A fronte di un tale irrigidimento, il legislatore ha cercato nella stessa riforma di mitigare introducendo la facoltà di stipulare, per una durata di 12 mesi un contratto a termine acausale non prorogabile, purché si tratti del primo contratto. La riforma ha così introdotto la possibilità di stipulare il primo contratto a termine senza l’obbligo di motivazione previsto dalla precedente disciplina, superando le difficoltà legate al controllo giudiziale sulle ragioni di carattere tecnico, produttivo, organizzativo o sostitutivo reputati necessarie per stipulare un contratto di lavoro subordinato a termine, art. 1, D.Lgs. n. 368/2001.

Che cosa è accaduto dalla Riforma Fornero a oggi?

Successione dei contratti a termine
L’allungamento dell’intervallo tra due assunzioni successive, aveva creato una serie di problemi in diversi settori, trovandosi il datore di lavoro nell’impossibilità di riassumere entro tempi brevi i propri precedenti dipendenti, salvo eccezione. Questa eccezione consisteva nella possibilità di ridurre i tempi degli intervalli da parte della contrattazione collettiva.
In conseguenza di queste problematiche il legislatore è ulteriormente intervenuto in materia con la riforma del lavoro, D.L. n. 76/2013, convertita dalla legge n. 99/2013, che ha ridotto l’intervallo obbligatorio tra due contatti a termine a 10 e 20 giorni, contro i 60 e 90 giorni previsti dalla riforma Fornero.
Di fronte a quest’altra modifica in molti si sono chiesti, che validità hanno gli accordi collettivi stipulati prima dell’entrata in vigore della nuova riforma, per ridurre i tempi dell’intervallo tra contratti a termine
A questo quesito ha risposto il ministero del lavoro con la nota n. 5426 del 4 ottobre 2013. Nella nota si precisa che tale contrattazione collettiva appare oggi superata a seguito del più recente intervento normativo che ha ridotto lo spazio temporale tra i due contatti. Precisa, poi, che gli accordi collettivi stipulati, a decorrere dall’entrata in vigore del D.L. n. 76/2013, convertito con Legge n. 99/2013, potranno validamente prevedere una riduzione o addirittura un azzeramento dei predetti intervalli di 10 e 20 giorni nelle ipotesi definite dalla disciplina con effetti normativi.
Questa nota conferma un’inversione di tendenza, rispetto alla posizione della precedente riforma. Adesso, infatti, è possibile non solo ridurre ulteriormente con accordi collettivi i tempi d’intervallo tra un contratto a termine e l’altro, ma addirittura azzerarli.
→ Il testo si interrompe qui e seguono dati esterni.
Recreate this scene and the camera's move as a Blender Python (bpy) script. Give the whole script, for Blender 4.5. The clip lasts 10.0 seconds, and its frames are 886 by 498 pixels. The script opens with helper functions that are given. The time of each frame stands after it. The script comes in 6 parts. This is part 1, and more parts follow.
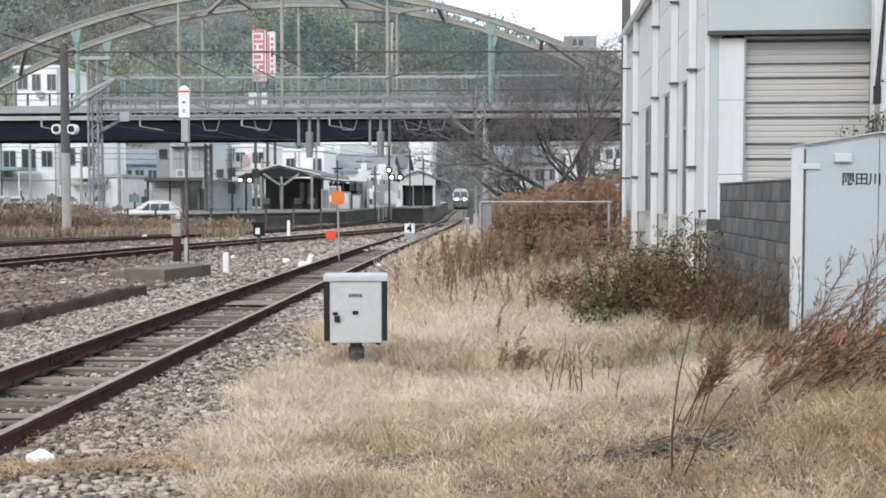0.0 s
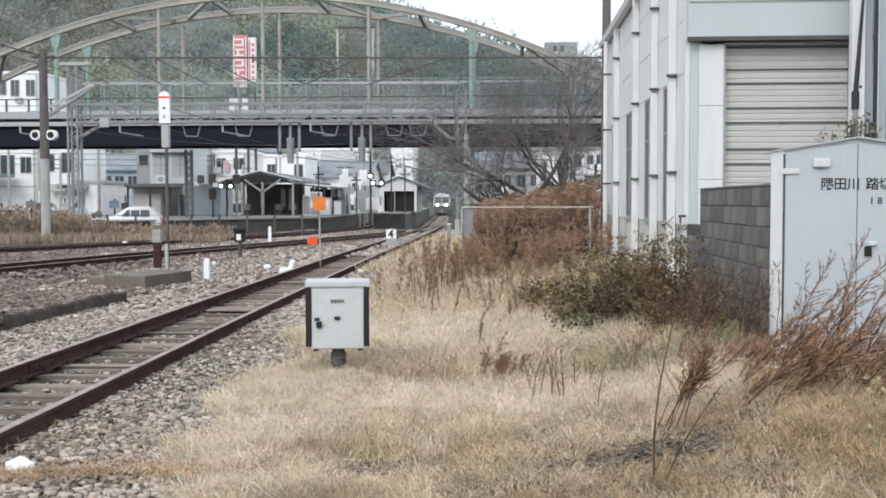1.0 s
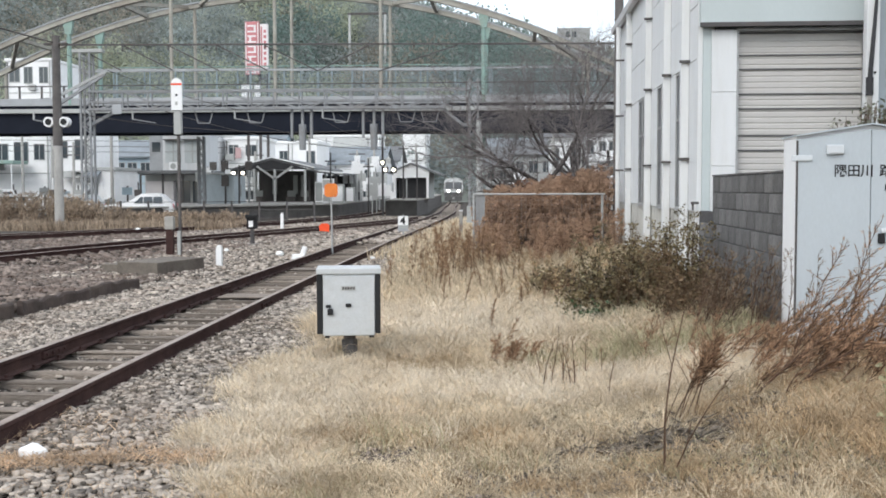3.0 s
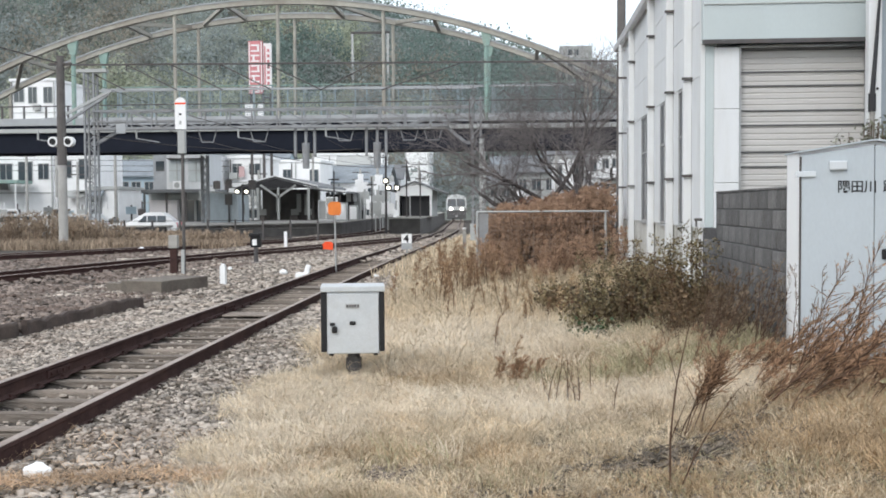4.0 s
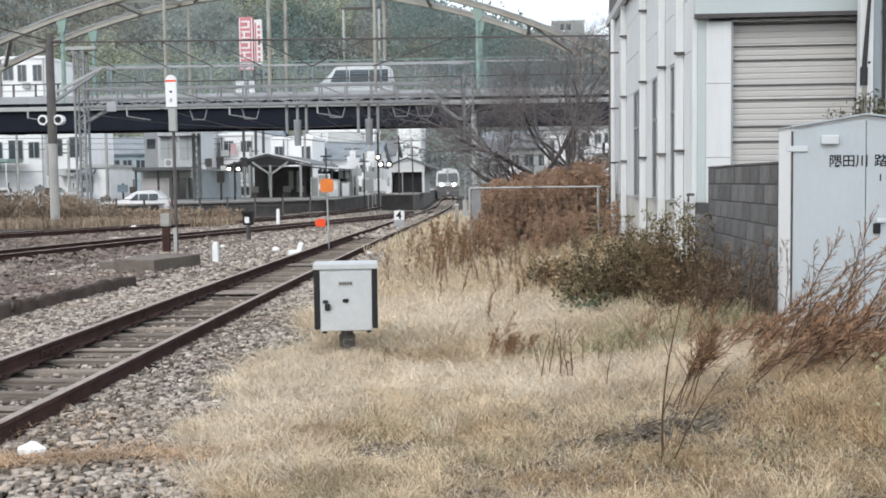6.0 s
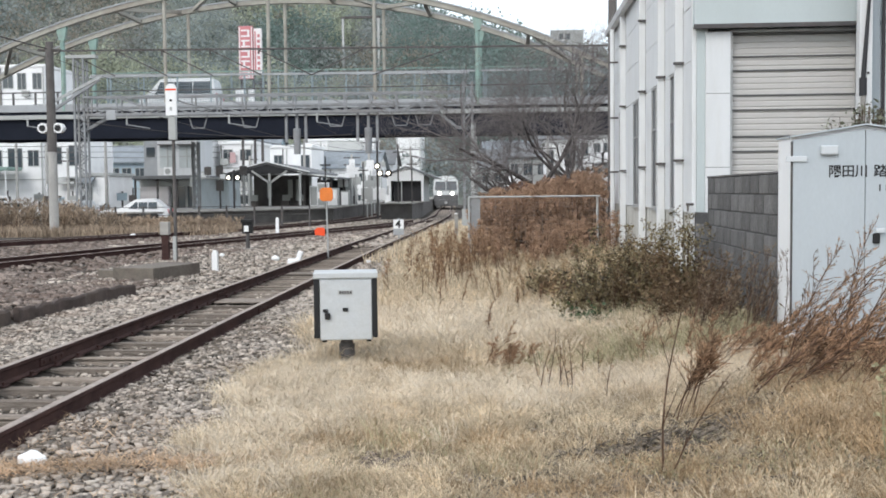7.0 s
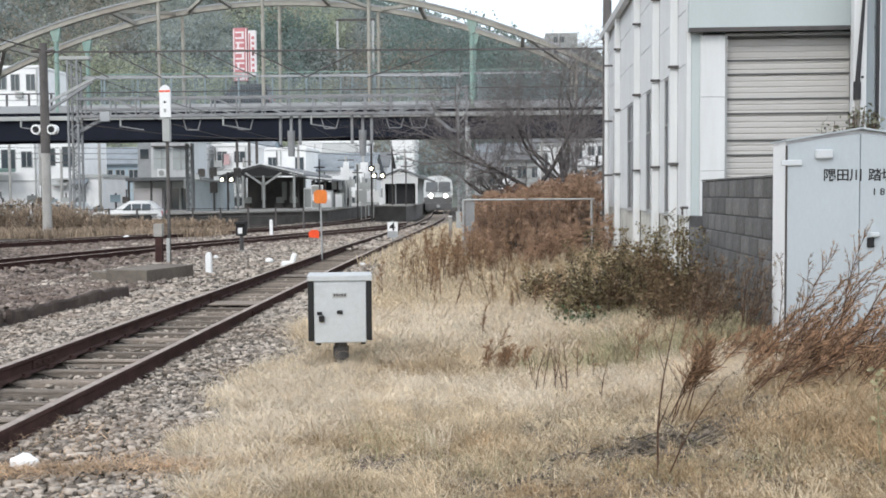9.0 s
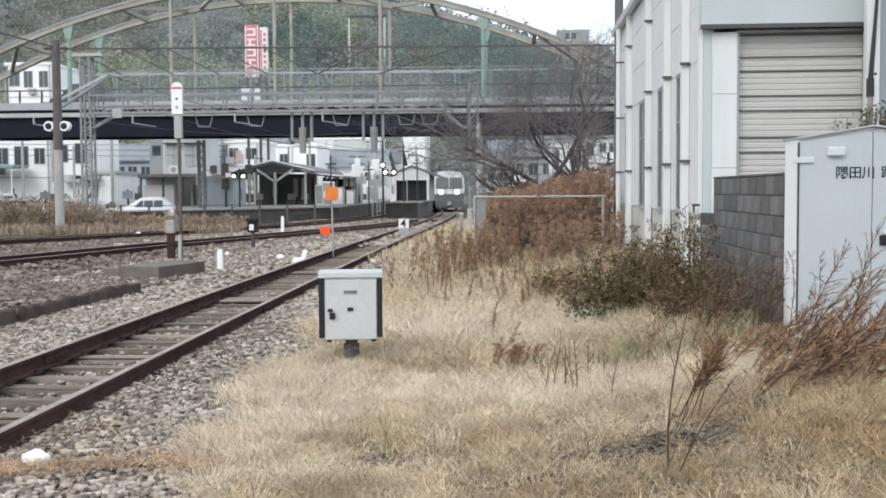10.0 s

Il addizionale Aspi dell’1,4%
La legge Stabilità 2014 recentemente approvata prevede dal prossimo anno la restituzione totale, non più di soli 6 mesi, del contributo Aspi dell’1,4%, nei casi in cui il contratto a termine sia trasformato in un contratto a tempo indeterminato.

Contratto acausale
Viene rimosso il divieto di proroga, fermo restando il limite di 12 mesi.

Riferimenti: D.Lgs n. 368/2001, Legge n. 92/2012, Legge stabilità 2014, ministero del lavoro nota n. 5426 del 4 ottobre 2013.